I am using Apache 2.4.59 under Debian as reverse proxy. I can't make it rewrite links in HTML (at all), and I tried everything I could find on various forums: SetOutputFilter
, AddOutputFilter
, inflate;proxy-html;deflate
, specifying extra ProxyHTMLLinks
etc. Nothing works to rewrite links inside the HTML.
I now created a fully self-contained MWE (apache2 config, Makefile to run the server and curl to fetch the page through the proxy), here: https://github.com/eudoxos/rproxy .

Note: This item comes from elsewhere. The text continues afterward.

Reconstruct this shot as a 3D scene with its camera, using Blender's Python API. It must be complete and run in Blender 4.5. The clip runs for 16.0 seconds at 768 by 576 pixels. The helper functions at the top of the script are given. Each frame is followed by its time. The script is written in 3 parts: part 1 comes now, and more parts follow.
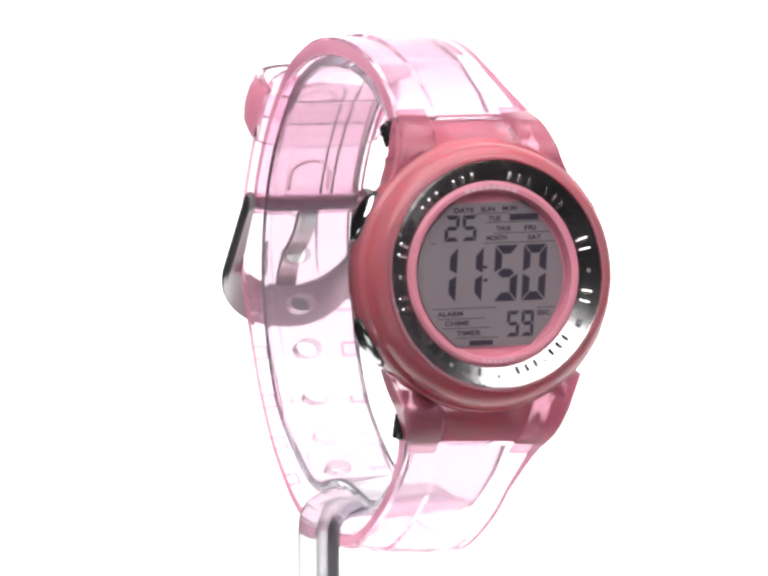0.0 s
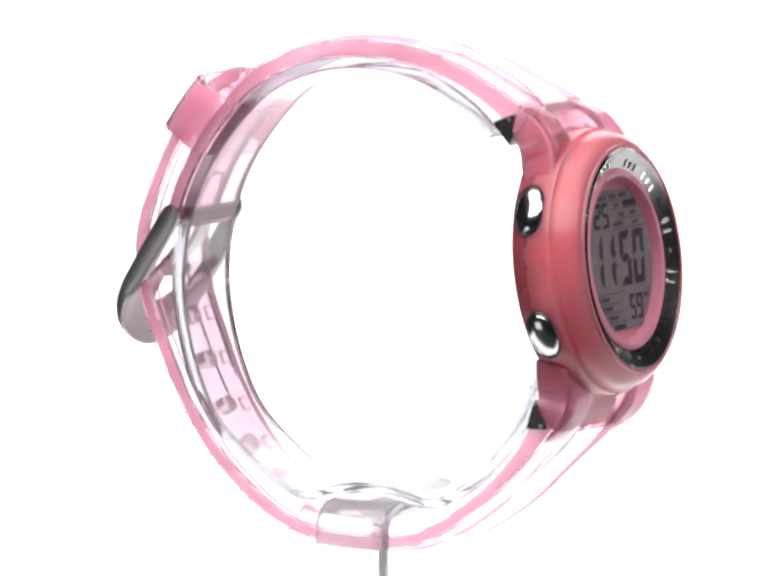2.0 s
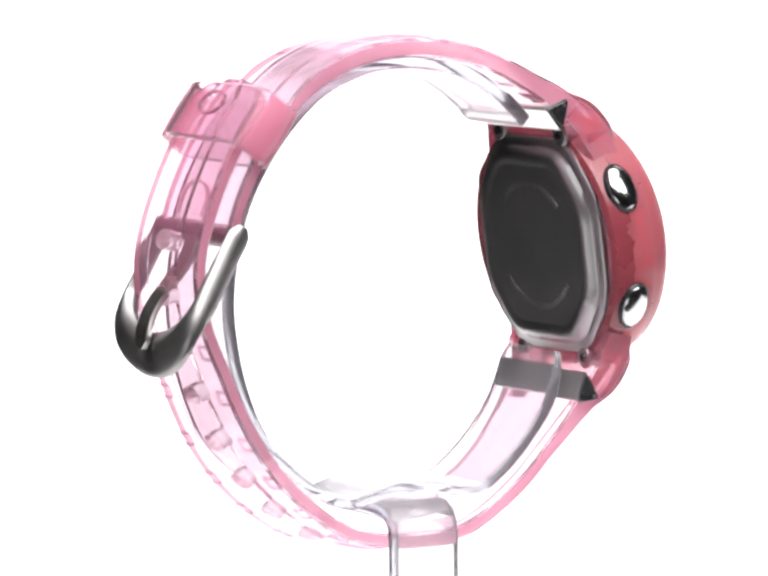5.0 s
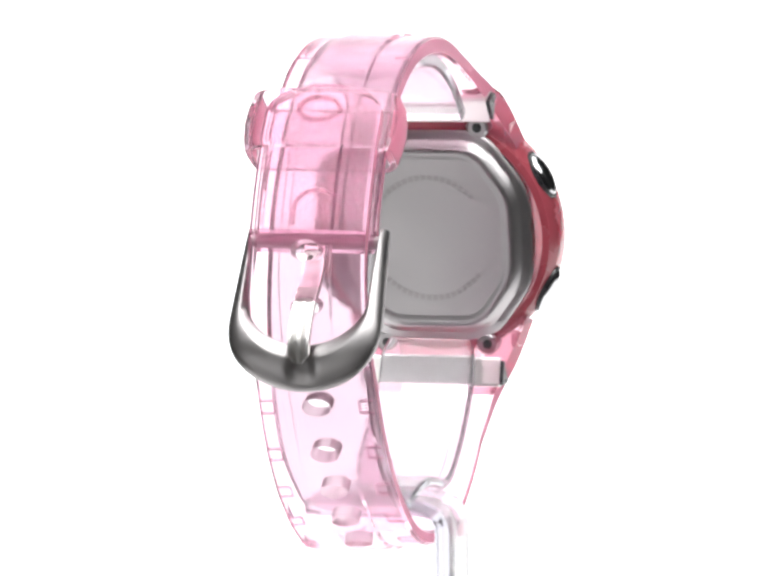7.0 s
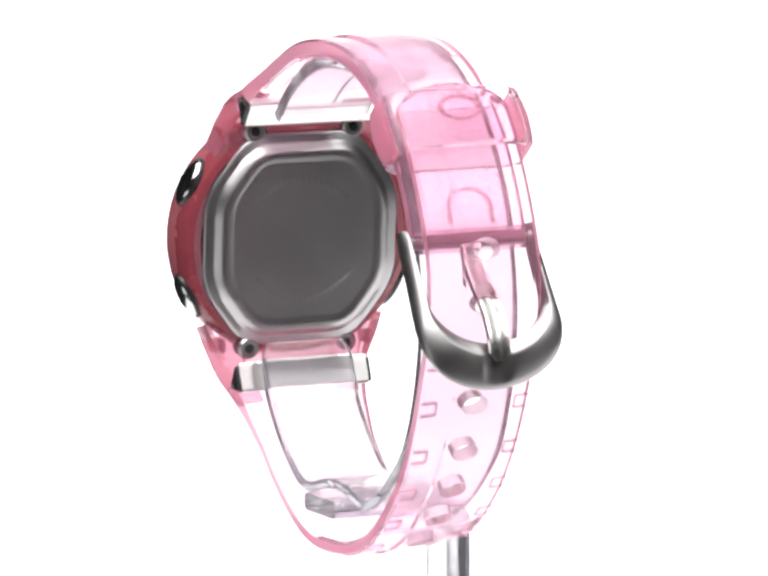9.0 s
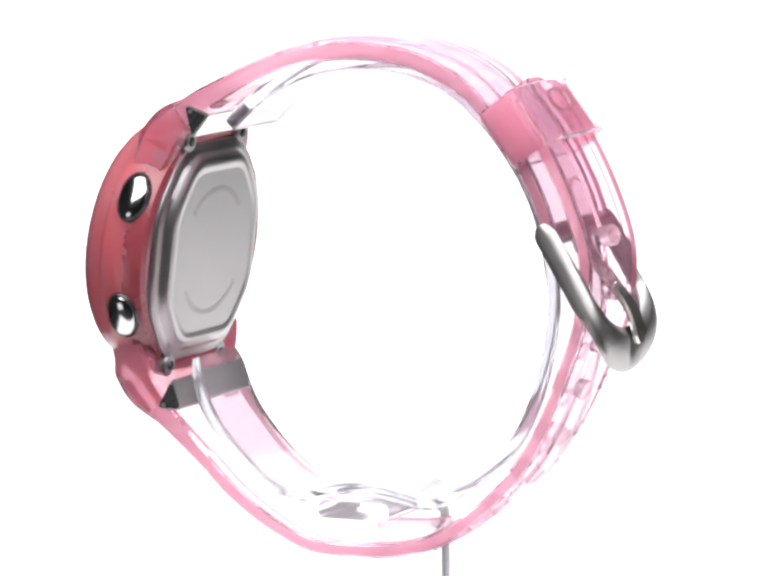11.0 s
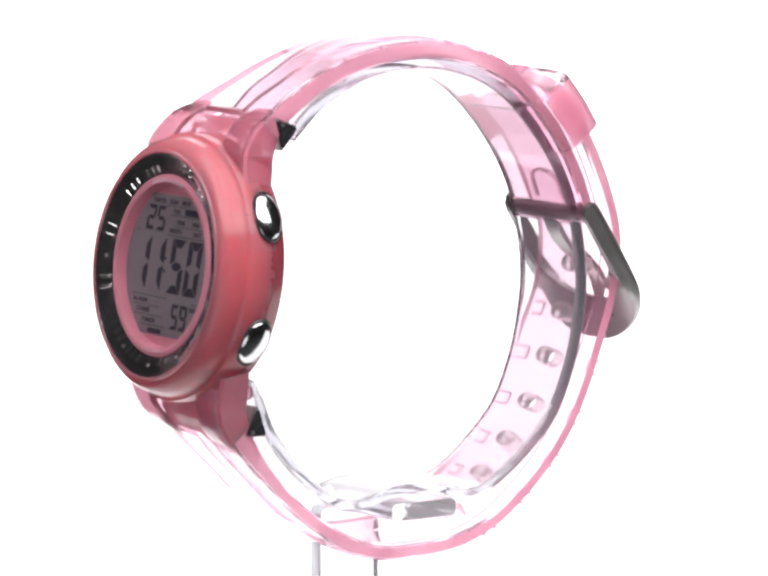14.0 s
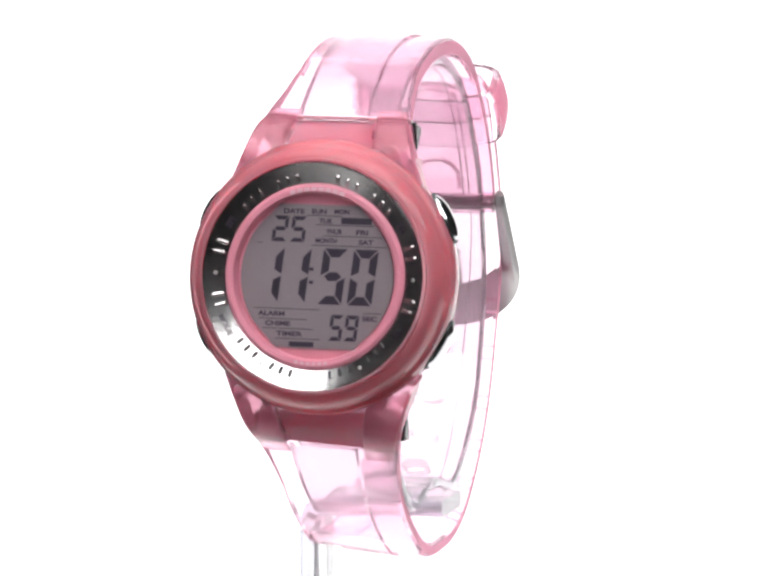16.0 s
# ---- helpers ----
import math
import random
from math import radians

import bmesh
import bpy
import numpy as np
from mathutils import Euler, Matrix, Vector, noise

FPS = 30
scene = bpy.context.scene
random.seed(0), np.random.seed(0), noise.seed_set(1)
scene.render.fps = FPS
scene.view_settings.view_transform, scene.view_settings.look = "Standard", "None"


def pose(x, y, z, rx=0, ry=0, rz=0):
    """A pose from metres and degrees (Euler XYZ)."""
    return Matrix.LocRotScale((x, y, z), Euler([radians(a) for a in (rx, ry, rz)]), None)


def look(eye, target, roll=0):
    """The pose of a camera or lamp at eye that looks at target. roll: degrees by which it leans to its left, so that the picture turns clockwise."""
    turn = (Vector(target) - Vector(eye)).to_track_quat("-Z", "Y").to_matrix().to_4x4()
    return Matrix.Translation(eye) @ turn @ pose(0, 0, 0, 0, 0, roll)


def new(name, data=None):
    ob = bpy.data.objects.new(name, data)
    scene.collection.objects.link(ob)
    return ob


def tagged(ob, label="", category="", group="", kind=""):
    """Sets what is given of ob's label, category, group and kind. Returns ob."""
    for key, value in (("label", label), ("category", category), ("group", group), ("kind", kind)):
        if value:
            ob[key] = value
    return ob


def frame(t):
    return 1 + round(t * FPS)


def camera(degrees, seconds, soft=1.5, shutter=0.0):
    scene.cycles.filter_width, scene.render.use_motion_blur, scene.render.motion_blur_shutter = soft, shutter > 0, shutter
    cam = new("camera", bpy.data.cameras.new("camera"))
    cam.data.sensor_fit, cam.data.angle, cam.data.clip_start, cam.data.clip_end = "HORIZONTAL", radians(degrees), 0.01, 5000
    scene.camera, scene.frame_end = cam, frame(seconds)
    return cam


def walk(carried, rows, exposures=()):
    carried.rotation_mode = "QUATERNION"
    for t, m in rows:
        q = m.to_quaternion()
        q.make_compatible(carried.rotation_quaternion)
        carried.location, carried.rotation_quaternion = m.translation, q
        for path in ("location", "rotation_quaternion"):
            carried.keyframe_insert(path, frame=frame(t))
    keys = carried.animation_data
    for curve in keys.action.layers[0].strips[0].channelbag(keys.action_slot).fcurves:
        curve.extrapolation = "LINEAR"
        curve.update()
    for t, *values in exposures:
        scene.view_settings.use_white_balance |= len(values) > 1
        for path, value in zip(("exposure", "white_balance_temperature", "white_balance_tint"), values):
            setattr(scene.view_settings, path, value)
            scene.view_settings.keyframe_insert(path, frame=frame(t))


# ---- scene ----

The apache config contains:
ProxyRequests Off
ProxyPass /proxied/ http://localhost:8080/
ProxyPassReverse /proxied/ http://localhost:8080/
<Location /proxied/>
ProxyHTMLEnable On
ProxyHTMLLinks link href
AddOutputFilterByType inflate;proxy-html;substitute;deflate text/html
ProxyHTMLURLMap ^/ /proxied/
Substitute "s@Title@REPLACED TITLE@"
</Location>
where substitute
tests that filter machinery is engaged.
The simple index.html
<!DOCTYPE HTML><HTML><head><meta charset="utf-8"><link rel="stylesheet" href="/style.css"><title>Main page</title></head><body><h1>Title</h1></body></HTML>
is returned with <h1>REPLACED TITLE</h1>
, but <link … href="/style.css">
is intact (should become <link … href="/proxied/style.css">
).
Analyzing the log output, I see the filters being run in order on the proxied index.html
:
inflate
:[filter:trace4] Content-Type 'text/html' ... [filter:trace4] ... matched 'text/html' [filter:trace2] Content-Type condition for 'inflate' matched
proxy-html (but NO ACTION HAPPENS — why?):
[xml2enc:debug] AH01430: Content-Type is text/html [xml2enc:debug] AH01434: Charset ISO-8859-1 not supported by libxml2; trying apr_xlate [xml2enc:debug] AH01439: xml2enc: consuming 156 bytes from bucket [xml2enc:debug] AH01441: xml2enc: converted 156/156 bytes [filter:trace4] Content-Type 'text/html;charset=utf-8' ... [filter:trace4] ... matched 'text/html' [filter:trace2] Content-Type condition for 'proxy-html' matched
substitute (replaces title via regex)
[filter:trace4] Content-Type 'text/html;charset=utf-8' ... [filter:trace4] ... matched 'text/html' [filter:trace2] Content-Type condition for 'substitute' matched [substitute:trace8] Line read (140 bytes): <html><head><meta charset="utf-8"><link rel="stylesheet" href="/style.css"><title>Main page</title></head><body><h1>Title</h1></body></html> [substitute:trace8] Replacing regex:'Title' by 'REPLACED TITLE' [substitute:trace8] Matching found [substitute:trace8] Result: 'REPLACED TITLE'
deflate:
[filter:trace4] Content-Type 'text/html;charset=utf-8' ... [filter:trace4] ... matched 'text/html' [filter:trace2] Content-Type condition for 'deflate' matched
You are welcome to run the test yourself locally. Any contribution/idea is appreciated.